A new study explores how gravitational waves from extreme-mass-ratio inspirals (EMRIs) could reveal the geometry of charged black holes inspired by Loop Quantum Gravity (LQG). Researchers have modeled the motion of test particles and the resulting gravitational wave emission in the spacetime of these objects, where the classical singularity is replaced by a smooth transition surface, its radius determined by the LQG area gap condition. The LQG polymerization parameter $\delta_b$ is uniquely determined by the black hole's mass $M$ and charge $Q$, allowing for the study of quantum corrections in all analyzed scenarios.
The work classified periodic orbits using the Levin-Perez-Giz zoom-whirl taxonomy, which relates orbital topology to the gravitational waveform.
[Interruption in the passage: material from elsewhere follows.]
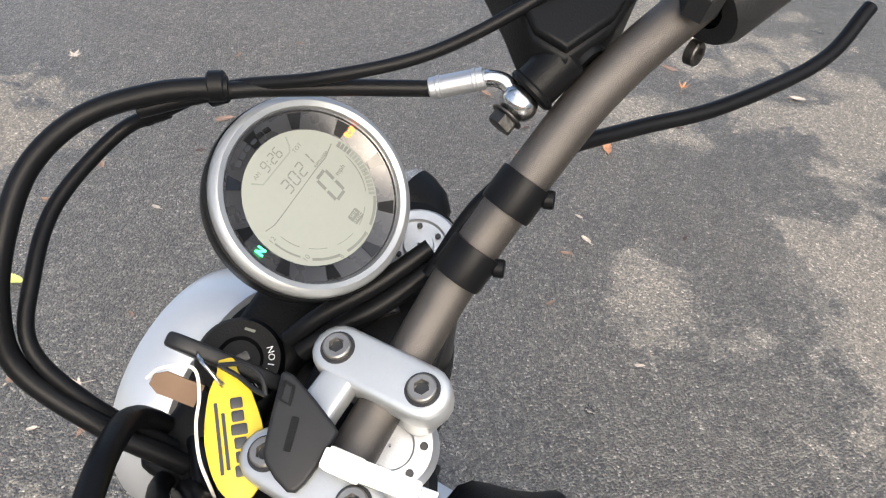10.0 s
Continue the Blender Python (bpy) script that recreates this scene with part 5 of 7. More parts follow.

Each closed trajectory is labeled by a triple integer $(z, w, v)$ and characterized by the rational frequency ratio $q = \omega_\varphi/\omega_r - 1$. The innermost stable circular orbits (ISCO) and marginally bound orbits (MBO) were calculated from the effective potential, providing key reference points for particle dynamics.
Using the quadrupole approximation, gravitational waveforms for EMRIs were estimated, yielding polarizations in both time and frequency domains. Time-domain polarizations exhibit a zoom-whirl morphology, with waveform amplitude and phase dependent on the LQG parameter. The characteristic strain peaks in the millihertz band for all values of the charge parameter $Q$, exceeding the projected sensitivities of detectors like LISA, Taiji, and TianQin. This suggests that future observations could place meaningful constraints on the LQG polymerization parameter in the strong-field regime.